## [Work to be completed]
Transcribe all of the data exactly. Omit the pictures.

── Stored data

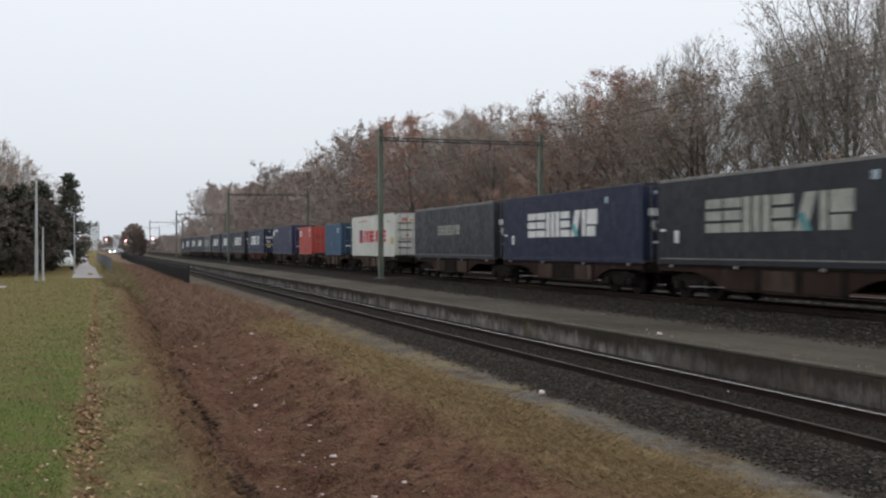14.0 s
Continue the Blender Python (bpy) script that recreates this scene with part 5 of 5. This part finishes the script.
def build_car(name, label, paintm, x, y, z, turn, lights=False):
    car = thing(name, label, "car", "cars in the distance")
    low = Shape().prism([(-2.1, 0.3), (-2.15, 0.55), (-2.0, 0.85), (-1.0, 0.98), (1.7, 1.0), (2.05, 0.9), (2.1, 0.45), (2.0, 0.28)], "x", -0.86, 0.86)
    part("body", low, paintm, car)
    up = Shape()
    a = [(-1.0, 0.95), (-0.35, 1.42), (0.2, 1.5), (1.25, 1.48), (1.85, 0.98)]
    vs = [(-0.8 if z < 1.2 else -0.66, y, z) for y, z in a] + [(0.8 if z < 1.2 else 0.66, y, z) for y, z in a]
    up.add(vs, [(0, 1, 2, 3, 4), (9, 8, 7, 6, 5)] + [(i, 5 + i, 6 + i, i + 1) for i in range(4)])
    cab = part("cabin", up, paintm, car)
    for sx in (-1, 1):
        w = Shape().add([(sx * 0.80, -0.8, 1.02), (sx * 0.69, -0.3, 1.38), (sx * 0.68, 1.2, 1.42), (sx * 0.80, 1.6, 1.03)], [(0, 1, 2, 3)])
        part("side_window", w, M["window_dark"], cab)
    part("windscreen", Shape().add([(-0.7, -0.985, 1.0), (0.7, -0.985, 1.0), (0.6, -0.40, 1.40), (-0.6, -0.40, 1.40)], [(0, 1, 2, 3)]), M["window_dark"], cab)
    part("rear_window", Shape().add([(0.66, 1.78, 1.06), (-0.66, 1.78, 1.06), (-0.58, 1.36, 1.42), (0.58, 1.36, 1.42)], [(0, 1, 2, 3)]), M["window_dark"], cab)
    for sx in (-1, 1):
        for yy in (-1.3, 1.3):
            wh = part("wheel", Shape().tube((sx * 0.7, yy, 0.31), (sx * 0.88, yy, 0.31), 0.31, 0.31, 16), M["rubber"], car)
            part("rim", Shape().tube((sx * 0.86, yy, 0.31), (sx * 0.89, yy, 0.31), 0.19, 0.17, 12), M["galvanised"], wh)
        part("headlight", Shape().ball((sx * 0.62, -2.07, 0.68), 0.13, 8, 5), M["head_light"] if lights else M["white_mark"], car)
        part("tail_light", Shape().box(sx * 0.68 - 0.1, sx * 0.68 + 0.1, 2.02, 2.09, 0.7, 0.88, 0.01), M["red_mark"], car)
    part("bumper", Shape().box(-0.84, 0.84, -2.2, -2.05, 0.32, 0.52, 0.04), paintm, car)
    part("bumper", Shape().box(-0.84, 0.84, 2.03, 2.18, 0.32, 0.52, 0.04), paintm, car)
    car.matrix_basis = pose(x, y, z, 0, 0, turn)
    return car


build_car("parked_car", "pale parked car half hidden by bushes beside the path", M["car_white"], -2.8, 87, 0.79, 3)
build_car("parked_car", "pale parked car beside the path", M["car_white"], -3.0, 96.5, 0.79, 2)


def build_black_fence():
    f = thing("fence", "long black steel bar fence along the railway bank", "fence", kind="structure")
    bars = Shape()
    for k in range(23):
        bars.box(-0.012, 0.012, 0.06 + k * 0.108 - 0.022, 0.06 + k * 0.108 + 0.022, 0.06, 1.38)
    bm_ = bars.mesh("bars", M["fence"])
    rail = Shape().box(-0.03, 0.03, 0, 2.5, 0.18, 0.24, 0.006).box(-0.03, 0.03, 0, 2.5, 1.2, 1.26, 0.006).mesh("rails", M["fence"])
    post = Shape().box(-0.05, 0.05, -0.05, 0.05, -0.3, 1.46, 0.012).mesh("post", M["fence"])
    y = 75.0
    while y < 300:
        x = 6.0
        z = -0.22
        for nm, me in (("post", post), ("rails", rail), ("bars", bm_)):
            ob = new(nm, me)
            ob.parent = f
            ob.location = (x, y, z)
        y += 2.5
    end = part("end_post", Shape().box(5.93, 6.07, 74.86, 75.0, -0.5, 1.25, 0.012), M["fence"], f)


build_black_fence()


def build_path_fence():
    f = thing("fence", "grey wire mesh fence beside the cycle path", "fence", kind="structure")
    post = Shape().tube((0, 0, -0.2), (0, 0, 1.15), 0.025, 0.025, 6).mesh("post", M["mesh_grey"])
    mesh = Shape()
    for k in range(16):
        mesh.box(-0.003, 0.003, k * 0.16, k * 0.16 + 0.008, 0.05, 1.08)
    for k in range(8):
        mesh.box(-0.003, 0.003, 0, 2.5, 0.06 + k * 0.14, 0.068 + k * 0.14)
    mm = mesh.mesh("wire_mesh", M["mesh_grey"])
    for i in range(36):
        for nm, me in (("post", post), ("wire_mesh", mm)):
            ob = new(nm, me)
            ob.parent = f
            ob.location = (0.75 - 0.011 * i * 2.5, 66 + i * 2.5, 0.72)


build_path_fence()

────

## [Correct result]
14.0 s
Continue the Blender Python (bpy) script that recreates this scene with part 5 of 5. This part finishes the script.
def build_car(name, label, paintm, x, y, z, turn, lights=False):
    car = thing(name, label, "car", "cars in the distance")
    low = Shape().prism([(-2.1, 0.3), (-2.15, 0.55), (-2.0, 0.85), (-1.0, 0.98), (1.7, 1.0), (2.05, 0.9), (2.1, 0.45), (2.0, 0.28)], "x", -0.86, 0.86)
    part("body", low, paintm, car)
    up = Shape()
    a = [(-1.0, 0.95), (-0.35, 1.42), (0.2, 1.5), (1.25, 1.48), (1.85, 0.98)]
    vs = [(-0.8 if z < 1.2 else -0.66, y, z) for y, z in a] + [(0.8 if z < 1.2 else 0.66, y, z) for y, z in a]
    up.add(vs, [(0, 1, 2, 3, 4), (9, 8, 7, 6, 5)] + [(i, 5 + i, 6 + i, i + 1) for i in range(4)])
    cab = part("cabin", up, paintm, car)
    for sx in (-1, 1):
        w = Shape().add([(sx * 0.80, -0.8, 1.02), (sx * 0.69, -0.3, 1.38), (sx * 0.68, 1.2, 1.42), (sx * 0.80, 1.6, 1.03)], [(0, 1, 2, 3)])
        part("side_window", w, M["window_dark"], cab)
    part("windscreen", Shape().add([(-0.7, -0.985, 1.0), (0.7, -0.985, 1.0), (0.6, -0.40, 1.40), (-0.6, -0.40, 1.40)], [(0, 1, 2, 3)]), M["window_dark"], cab)
    part("rear_window", Shape().add([(0.66, 1.78, 1.06), (-0.66, 1.78, 1.06), (-0.58, 1.36, 1.42), (0.58, 1.36, 1.42)], [(0, 1, 2, 3)]), M["window_dark"], cab)
    for sx in (-1, 1):
        for yy in (-1.3, 1.3):
            wh = part("wheel", Shape().tube((sx * 0.7, yy, 0.31), (sx * 0.88, yy, 0.31), 0.31, 0.31, 16), M["rubber"], car)
            part("rim", Shape().tube((sx * 0.86, yy, 0.31), (sx * 0.89, yy, 0.31), 0.19, 0.17, 12), M["galvanised"], wh)
        part("headlight", Shape().ball((sx * 0.62, -2.07, 0.68), 0.13, 8, 5), M["head_light"] if lights else M["white_mark"], car)
        part("tail_light", Shape().box(sx * 0.68 - 0.1, sx * 0.68 + 0.1, 2.02, 2.09, 0.7, 0.88, 0.01), M["red_mark"], car)
    part("bumper", Shape().box(-0.84, 0.84, -2.2, -2.05, 0.32, 0.52, 0.04), paintm, car)
    part("bumper", Shape().box(-0.84, 0.84, 2.03, 2.18, 0.32, 0.52, 0.04), paintm, car)
    car.matrix_basis = pose(x, y, z, 0, 0, turn)
    return car


build_car("parked_car", "pale parked car half hidden by bushes beside the path", M["car_white"], -2.8, 87, 0.79, 3)
build_car("parked_car", "pale parked car beside the path", M["car_white"], -3.0, 96.5, 0.79, 2)


def build_black_fence():
    f = thing("fence", "long black steel bar fence along the railway bank", "fence", kind="structure")
    bars = Shape()
    for k in range(23):
        bars.box(-0.012, 0.012, 0.06 + k * 0.108 - 0.022, 0.06 + k * 0.108 + 0.022, 0.06, 1.38)
    bm_ = bars.mesh("bars", M["fence"])
    rail = Shape().box(-0.03, 0.03, 0, 2.5, 0.18, 0.24, 0.006).box(-0.03, 0.03, 0, 2.5, 1.2, 1.26, 0.006).mesh("rails", M["fence"])
    post = Shape().box(-0.05, 0.05, -0.05, 0.05, -0.3, 1.46, 0.012).mesh("post", M["fence"])
    y = 75.0
    while y < 300:
        x = 6.0
        z = -0.22
        for nm, me in (("post", post), ("rails", rail), ("bars", bm_)):
            ob = new(nm, me)
            ob.parent = f
            ob.location = (x, y, z)
        y += 2.5
    end = part("end_post", Shape().box(5.93, 6.07, 74.86, 75.0, -0.5, 1.25, 0.012), M["fence"], f)


build_black_fence()


def build_path_fence():
    f = thing("fence", "grey wire mesh fence beside the cycle path", "fence", kind="structure")
    post = Shape().tube((0, 0, -0.2), (0, 0, 1.15), 0.025, 0.025, 6).mesh("post", M["mesh_grey"])
    mesh = Shape()
    for k in range(16):
        mesh.box(-0.003, 0.003, k * 0.16, k * 0.16 + 0.008, 0.05, 1.08)
    for k in range(8):
        mesh.box(-0.003, 0.003, 0, 2.5, 0.06 + k * 0.14, 0.068 + k * 0.14)
    mm = mesh.mesh("wire_mesh", M["mesh_grey"])
    for i in range(36):
        for nm, me in (("post", post), ("wire_mesh", mm)):
            ob = new(nm, me)
            ob.parent = f
            ob.location = (0.75 - 0.011 * i * 2.5, 66 + i * 2.5, 0.72)


build_path_fence()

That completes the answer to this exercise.